» GIVEN PROBLEM:
Copy out each line of the material below with no changes.

» INPUT:
::::
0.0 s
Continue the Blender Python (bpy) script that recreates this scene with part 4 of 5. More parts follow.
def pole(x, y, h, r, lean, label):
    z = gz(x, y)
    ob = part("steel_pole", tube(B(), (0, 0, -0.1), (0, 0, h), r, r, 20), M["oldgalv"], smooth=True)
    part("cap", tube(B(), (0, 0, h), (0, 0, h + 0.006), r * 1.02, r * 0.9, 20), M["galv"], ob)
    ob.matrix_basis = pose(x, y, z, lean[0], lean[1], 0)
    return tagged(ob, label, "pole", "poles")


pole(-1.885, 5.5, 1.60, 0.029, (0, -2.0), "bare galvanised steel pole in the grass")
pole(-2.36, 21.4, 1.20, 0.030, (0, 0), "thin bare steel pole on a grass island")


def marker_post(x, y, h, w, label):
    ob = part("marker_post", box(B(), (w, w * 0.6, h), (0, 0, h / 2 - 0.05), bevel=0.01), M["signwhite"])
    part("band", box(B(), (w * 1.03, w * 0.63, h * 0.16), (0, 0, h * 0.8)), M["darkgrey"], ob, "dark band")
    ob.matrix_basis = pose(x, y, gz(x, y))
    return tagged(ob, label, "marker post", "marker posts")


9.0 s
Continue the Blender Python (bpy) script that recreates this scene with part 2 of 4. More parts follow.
::::
» COMPLETE ANSWER:
0.0 s
Continue the Blender Python (bpy) script that recreates this scene with part 4 of 5. More parts follow.
def pole(x, y, h, r, lean, label):
    z = gz(x, y)
    ob = part("steel_pole", tube(B(), (0, 0, -0.1), (0, 0, h), r, r, 20), M["oldgalv"], smooth=True)
    part("cap", tube(B(), (0, 0, h), (0, 0, h + 0.006), r * 1.02, r * 0.9, 20), M["galv"], ob)
    ob.matrix_basis = pose(x, y, z, lean[0], lean[1], 0)
    return tagged(ob, label, "pole", "poles")


pole(-1.885, 5.5, 1.60, 0.029, (0, -2.0), "bare galvanised steel pole in the grass")
pole(-2.36, 21.4, 1.20, 0.030, (0, 0), "thin bare steel pole on a grass island")


def marker_post(x, y, h, w, label):
    ob = part("marker_post", box(B(), (w, w * 0.6, h), (0, 0, h / 2 - 0.05), bevel=0.01), M["signwhite"])
    part("band", box(B(), (w * 1.03, w * 0.63, h * 0.16), (0, 0, h * 0.8)), M["darkgrey"], ob, "dark band")
    ob.matrix_basis = pose(x, y, gz(x, y))
    return tagged(ob, label, "marker post", "marker posts")


9.0 s
Continue the Blender Python (bpy) script that recreates this scene with part 2 of 4. More parts follow.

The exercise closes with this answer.